*WRITTEN REQUEST:* Write out each line exactly as given. Leave the pictures out of your copy.

*SUPPLIED INFORMATION:*

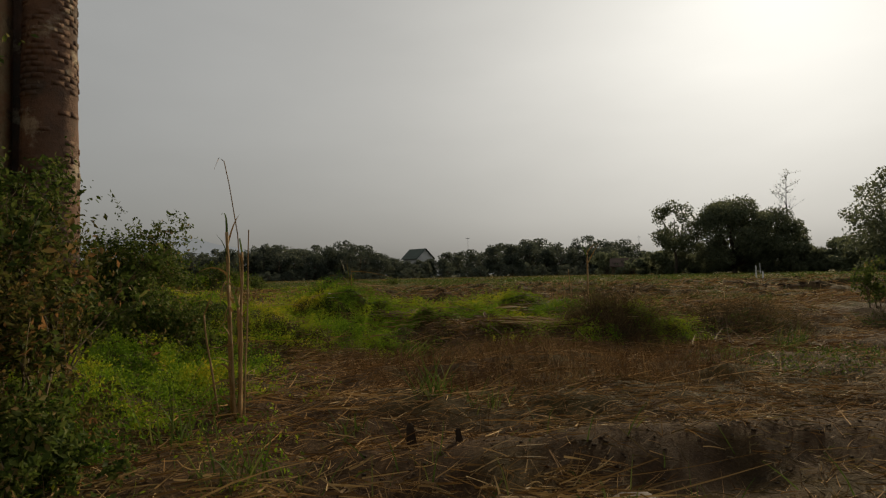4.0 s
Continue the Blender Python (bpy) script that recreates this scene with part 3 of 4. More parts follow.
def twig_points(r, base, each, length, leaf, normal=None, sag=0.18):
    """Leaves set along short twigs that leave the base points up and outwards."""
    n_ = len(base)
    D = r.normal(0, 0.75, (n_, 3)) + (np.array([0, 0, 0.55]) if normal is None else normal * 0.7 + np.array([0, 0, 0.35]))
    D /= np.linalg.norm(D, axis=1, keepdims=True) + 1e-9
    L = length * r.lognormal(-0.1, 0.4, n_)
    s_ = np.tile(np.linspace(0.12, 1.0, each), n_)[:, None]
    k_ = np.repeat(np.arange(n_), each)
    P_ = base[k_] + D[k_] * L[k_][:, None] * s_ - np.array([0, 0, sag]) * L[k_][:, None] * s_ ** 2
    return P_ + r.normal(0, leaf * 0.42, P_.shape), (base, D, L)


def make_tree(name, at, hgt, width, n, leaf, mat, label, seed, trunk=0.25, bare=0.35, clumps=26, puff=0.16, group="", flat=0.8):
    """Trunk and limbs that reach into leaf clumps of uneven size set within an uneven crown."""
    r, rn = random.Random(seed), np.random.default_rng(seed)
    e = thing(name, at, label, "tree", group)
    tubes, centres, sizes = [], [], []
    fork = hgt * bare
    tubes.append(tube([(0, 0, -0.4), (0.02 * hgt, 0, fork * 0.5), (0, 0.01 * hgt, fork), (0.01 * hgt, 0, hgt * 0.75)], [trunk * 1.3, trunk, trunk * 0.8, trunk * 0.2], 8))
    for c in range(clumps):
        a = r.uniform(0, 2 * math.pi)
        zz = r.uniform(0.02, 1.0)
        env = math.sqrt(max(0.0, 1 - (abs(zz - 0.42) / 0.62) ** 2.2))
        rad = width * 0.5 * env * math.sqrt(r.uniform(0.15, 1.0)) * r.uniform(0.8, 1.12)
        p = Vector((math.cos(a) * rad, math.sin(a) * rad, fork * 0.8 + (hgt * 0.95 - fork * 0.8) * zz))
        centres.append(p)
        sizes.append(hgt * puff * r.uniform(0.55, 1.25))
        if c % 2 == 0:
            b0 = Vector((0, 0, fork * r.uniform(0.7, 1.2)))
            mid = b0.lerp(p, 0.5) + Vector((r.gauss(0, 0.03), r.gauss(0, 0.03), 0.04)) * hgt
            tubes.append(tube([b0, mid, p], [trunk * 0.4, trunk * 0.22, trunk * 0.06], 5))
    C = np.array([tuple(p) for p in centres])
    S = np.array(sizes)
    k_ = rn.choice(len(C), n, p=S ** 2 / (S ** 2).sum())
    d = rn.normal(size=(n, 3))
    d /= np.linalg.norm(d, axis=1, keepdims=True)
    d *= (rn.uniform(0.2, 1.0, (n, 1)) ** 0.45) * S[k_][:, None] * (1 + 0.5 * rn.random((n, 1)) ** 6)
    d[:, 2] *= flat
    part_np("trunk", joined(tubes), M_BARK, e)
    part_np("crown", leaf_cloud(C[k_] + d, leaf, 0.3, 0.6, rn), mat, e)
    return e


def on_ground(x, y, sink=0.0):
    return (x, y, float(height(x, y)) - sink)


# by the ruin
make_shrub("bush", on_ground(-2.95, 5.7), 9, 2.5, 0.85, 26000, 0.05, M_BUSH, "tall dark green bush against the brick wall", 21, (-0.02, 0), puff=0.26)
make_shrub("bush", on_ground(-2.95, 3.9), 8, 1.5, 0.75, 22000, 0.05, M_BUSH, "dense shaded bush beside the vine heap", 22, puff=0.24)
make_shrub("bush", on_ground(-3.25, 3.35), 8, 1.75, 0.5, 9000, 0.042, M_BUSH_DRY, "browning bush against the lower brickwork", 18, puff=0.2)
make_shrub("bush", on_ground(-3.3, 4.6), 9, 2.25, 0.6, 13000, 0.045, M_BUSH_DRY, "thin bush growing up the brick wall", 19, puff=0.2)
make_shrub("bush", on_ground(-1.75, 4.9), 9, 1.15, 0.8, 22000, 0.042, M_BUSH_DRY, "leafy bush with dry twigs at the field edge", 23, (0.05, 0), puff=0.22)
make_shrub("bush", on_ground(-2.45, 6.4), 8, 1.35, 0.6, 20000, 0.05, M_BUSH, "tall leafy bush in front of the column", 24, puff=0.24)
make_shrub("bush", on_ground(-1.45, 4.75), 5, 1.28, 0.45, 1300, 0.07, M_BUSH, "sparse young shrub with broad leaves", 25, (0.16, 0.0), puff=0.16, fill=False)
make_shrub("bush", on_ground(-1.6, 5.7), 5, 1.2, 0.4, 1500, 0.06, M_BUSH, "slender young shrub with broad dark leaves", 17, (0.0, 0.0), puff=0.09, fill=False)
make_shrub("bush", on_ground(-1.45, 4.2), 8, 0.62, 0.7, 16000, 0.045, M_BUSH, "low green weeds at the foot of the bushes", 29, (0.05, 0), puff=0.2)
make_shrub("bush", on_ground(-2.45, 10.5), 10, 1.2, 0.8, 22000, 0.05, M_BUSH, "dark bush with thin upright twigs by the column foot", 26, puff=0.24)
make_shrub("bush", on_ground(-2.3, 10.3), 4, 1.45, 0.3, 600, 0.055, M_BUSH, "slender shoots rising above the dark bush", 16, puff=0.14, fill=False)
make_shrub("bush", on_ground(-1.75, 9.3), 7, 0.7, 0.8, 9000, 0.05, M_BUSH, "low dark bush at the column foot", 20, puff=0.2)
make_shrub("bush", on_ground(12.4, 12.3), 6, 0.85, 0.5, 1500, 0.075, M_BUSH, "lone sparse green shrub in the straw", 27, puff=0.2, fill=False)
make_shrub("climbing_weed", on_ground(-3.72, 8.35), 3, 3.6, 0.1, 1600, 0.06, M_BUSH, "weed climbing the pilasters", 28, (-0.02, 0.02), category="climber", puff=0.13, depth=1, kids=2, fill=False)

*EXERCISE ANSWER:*
4.0 s
Continue the Blender Python (bpy) script that recreates this scene with part 3 of 4. More parts follow.
def twig_points(r, base, each, length, leaf, normal=None, sag=0.18):
    """Leaves set along short twigs that leave the base points up and outwards."""
    n_ = len(base)
    D = r.normal(0, 0.75, (n_, 3)) + (np.array([0, 0, 0.55]) if normal is None else normal * 0.7 + np.array([0, 0, 0.35]))
    D /= np.linalg.norm(D, axis=1, keepdims=True) + 1e-9
    L = length * r.lognormal(-0.1, 0.4, n_)
    s_ = np.tile(np.linspace(0.12, 1.0, each), n_)[:, None]
    k_ = np.repeat(np.arange(n_), each)
    P_ = base[k_] + D[k_] * L[k_][:, None] * s_ - np.array([0, 0, sag]) * L[k_][:, None] * s_ ** 2
    return P_ + r.normal(0, leaf * 0.42, P_.shape), (base, D, L)


def make_tree(name, at, hgt, width, n, leaf, mat, label, seed, trunk=0.25, bare=0.35, clumps=26, puff=0.16, group="", flat=0.8):
    """Trunk and limbs that reach into leaf clumps of uneven size set within an uneven crown."""
    r, rn = random.Random(seed), np.random.default_rng(seed)
    e = thing(name, at, label, "tree", group)
    tubes, centres, sizes = [], [], []
    fork = hgt * bare
    tubes.append(tube([(0, 0, -0.4), (0.02 * hgt, 0, fork * 0.5), (0, 0.01 * hgt, fork), (0.01 * hgt, 0, hgt * 0.75)], [trunk * 1.3, trunk, trunk * 0.8, trunk * 0.2], 8))
    for c in range(clumps):
        a = r.uniform(0, 2 * math.pi)
        zz = r.uniform(0.02, 1.0)
        env = math.sqrt(max(0.0, 1 - (abs(zz - 0.42) / 0.62) ** 2.2))
        rad = width * 0.5 * env * math.sqrt(r.uniform(0.15, 1.0)) * r.uniform(0.8, 1.12)
        p = Vector((math.cos(a) * rad, math.sin(a) * rad, fork * 0.8 + (hgt * 0.95 - fork * 0.8) * zz))
        centres.append(p)
        sizes.append(hgt * puff * r.uniform(0.55, 1.25))
        if c % 2 == 0:
            b0 = Vector((0, 0, fork * r.uniform(0.7, 1.2)))
            mid = b0.lerp(p, 0.5) + Vector((r.gauss(0, 0.03), r.gauss(0, 0.03), 0.04)) * hgt
            tubes.append(tube([b0, mid, p], [trunk * 0.4, trunk * 0.22, trunk * 0.06], 5))
    C = np.array([tuple(p) for p in centres])
    S = np.array(sizes)
    k_ = rn.choice(len(C), n, p=S ** 2 / (S ** 2).sum())
    d = rn.normal(size=(n, 3))
    d /= np.linalg.norm(d, axis=1, keepdims=True)
    d *= (rn.uniform(0.2, 1.0, (n, 1)) ** 0.45) * S[k_][:, None] * (1 + 0.5 * rn.random((n, 1)) ** 6)
    d[:, 2] *= flat
    part_np("trunk", joined(tubes), M_BARK, e)
    part_np("crown", leaf_cloud(C[k_] + d, leaf, 0.3, 0.6, rn), mat, e)
    return e


def on_ground(x, y, sink=0.0):
    return (x, y, float(height(x, y)) - sink)


# by the ruin
make_shrub("bush", on_ground(-2.95, 5.7), 9, 2.5, 0.85, 26000, 0.05, M_BUSH, "tall dark green bush against the brick wall", 21, (-0.02, 0), puff=0.26)
make_shrub("bush", on_ground(-2.95, 3.9), 8, 1.5, 0.75, 22000, 0.05, M_BUSH, "dense shaded bush beside the vine heap", 22, puff=0.24)
make_shrub("bush", on_ground(-3.25, 3.35), 8, 1.75, 0.5, 9000, 0.042, M_BUSH_DRY, "browning bush against the lower brickwork", 18, puff=0.2)
make_shrub("bush", on_ground(-3.3, 4.6), 9, 2.25, 0.6, 13000, 0.045, M_BUSH_DRY, "thin bush growing up the brick wall", 19, puff=0.2)
make_shrub("bush", on_ground(-1.75, 4.9), 9, 1.15, 0.8, 22000, 0.042, M_BUSH_DRY, "leafy bush with dry twigs at the field edge", 23, (0.05, 0), puff=0.22)
make_shrub("bush", on_ground(-2.45, 6.4), 8, 1.35, 0.6, 20000, 0.05, M_BUSH, "tall leafy bush in front of the column", 24, puff=0.24)
make_shrub("bush", on_ground(-1.45, 4.75), 5, 1.28, 0.45, 1300, 0.07, M_BUSH, "sparse young shrub with broad leaves", 25, (0.16, 0.0), puff=0.16, fill=False)
make_shrub("bush", on_ground(-1.6, 5.7), 5, 1.2, 0.4, 1500, 0.06, M_BUSH, "slender young shrub with broad dark leaves", 17, (0.0, 0.0), puff=0.09, fill=False)
make_shrub("bush", on_ground(-1.45, 4.2), 8, 0.62, 0.7, 16000, 0.045, M_BUSH, "low green weeds at the foot of the bushes", 29, (0.05, 0), puff=0.2)
make_shrub("bush", on_ground(-2.45, 10.5), 10, 1.2, 0.8, 22000, 0.05, M_BUSH, "dark bush with thin upright twigs by the column foot", 26, puff=0.24)
make_shrub("bush", on_ground(-2.3, 10.3), 4, 1.45, 0.3, 600, 0.055, M_BUSH, "slender shoots rising above the dark bush", 16, puff=0.14, fill=False)
make_shrub("bush", on_ground(-1.75, 9.3), 7, 0.7, 0.8, 9000, 0.05, M_BUSH, "low dark bush at the column foot", 20, puff=0.2)
make_shrub("bush", on_ground(12.4, 12.3), 6, 0.85, 0.5, 1500, 0.075, M_BUSH, "lone sparse green shrub in the straw", 27, puff=0.2, fill=False)
make_shrub("climbing_weed", on_ground(-3.72, 8.35), 3, 3.6, 0.1, 1600, 0.06, M_BUSH, "weed climbing the pilasters", 28, (-0.02, 0.02), category="climber", puff=0.13, depth=1, kids=2, fill=False)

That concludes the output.